A state senator presented Senate Bill 513 to the full committee as a measure to reduce chronic absenteeism by requiring every local school district to have at least one attendance review team and by requiring schools with chronic absence rates of 15% or more to form additional teams.
The sponsor told the committee the bill would make chronically absent students temporarily ineligible to participate in certain extracurricular and interscholastic activities and could prevent students ages 15 to 17 who are noncompliant with an attendance-intervention plan from obtaining a new driver's permit or license; the sponsor clarified the bill would not suspend or revoke active licenses.
Committee members pressed the sponsor on whether the measure would punish students for parental-driven absences, whether co-curricular academic courses could be affected, and whether pushing decisions to local districts could create inconsistent application or disparate impact. The sponsor said the draft pushes implementation decisions to local districts and schools, and described the compliance process as a tiered intervention that begins when a student and parent meet with the school and sign an intervention plan.
Shavonda Leslie, Director of Governmental Affairs and Communications for the Georgia Department of Driver Services, told the committee that while DDS understands the bill’s intent, it expects additional delays for customers and operational burdens because DDS typically receives documentation at point of service and relies on customers to bring required paperwork.
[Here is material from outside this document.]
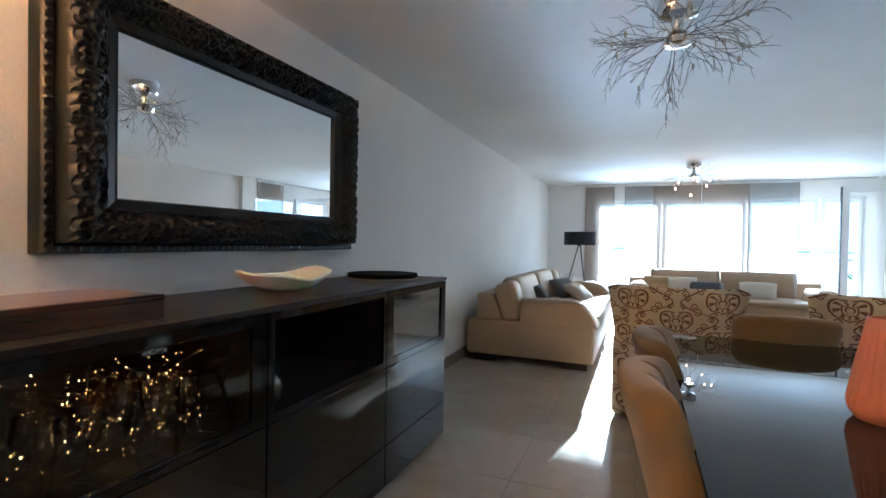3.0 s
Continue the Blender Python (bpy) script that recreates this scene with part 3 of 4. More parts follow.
def branch_lamp(at, label, arms, reach, seed, lit, base_r=0.098):
    rng = random.Random(seed)
    ob = thing("branch_lamp", label, "lamp", at, "")
    part("canopy", lathe([(base_r, 0.0), (base_r, -0.055), (base_r * 0.86, -0.085), (base_r * 0.3, -0.105), (base_r * 0.22, -0.15), (base_r * 0.5, -0.165), (base_r * 0.7, -0.19), (base_r * 0.6, -0.215), (0.01, -0.23)], 40), CHROME, ob, "chrome ceiling canopy", True)
    hub = -0.185
    for k in range(arms):
        a = 2 * math.pi * (k + rng.uniform(-0.2, 0.2)) / arms
        tilt = (0.24, -0.05, -0.40, 0.12, -0.22, 0.40)[k % 6] + rng.uniform(-0.1, 0.1)
        if k < 2:
            tilt = -5.0
        bm, tips = bmesh.new(), []
        way = Vector((math.cos(a), math.sin(a), tilt))
        twigs(rng, (0.02 * math.cos(a), 0.02 * math.sin(a), hub), way, reach, 0.0022, 2, bm, tips, -0.016)
        arm = part("twig", bm, TWIG, ob)
        if k % 2 == 0:
            p = tips[0]
            s = 0.8
            part("bulb", moved(lathe([(0.004, -0.02), (0.008, -0.012), (0.009, 0.0), (0.006, 0.012), (0.001, 0.018)], 10), pose(p.x, p.y, p.z) @ Matrix.Scale(s, 4)), BULB if lit else BULB_OFF, arm, "", True)
    return ob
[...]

Leslie also noted the bill’s approach differs from prior reforms that removed non-driving offenses from licensing eligibility.
After members and DDS raised concerns about verification, administrative burden and potential unintended consequences (including impacts on students for whom extracurriculars are a motivation to attend), the chair said the committee would make the session on SB513 a "hearing only" so sponsors and staff could draft clarifications and return the bill for further consideration.
What the bill would do (as discussed in the hearing): it requires at least one attendance-review team per district; schools with chronic rates of 15% or higher must also have a team; a student/parent must meet and sign an intervention plan to be deemed "in compliance;" existing active driver's licenses would not be revoked, but DDS could place a hold on new permits/licenses for noncompliant 15–17-year-olds until compliance is achieved.
Next steps: the committee paused formal action to allow drafting changes and additional consultation with legislative counsel and DDS; the sponsor indicated an effective date adjustment to July 1, 2027 to avoid mid-school-year effects and to allow data collection and possible tweaks.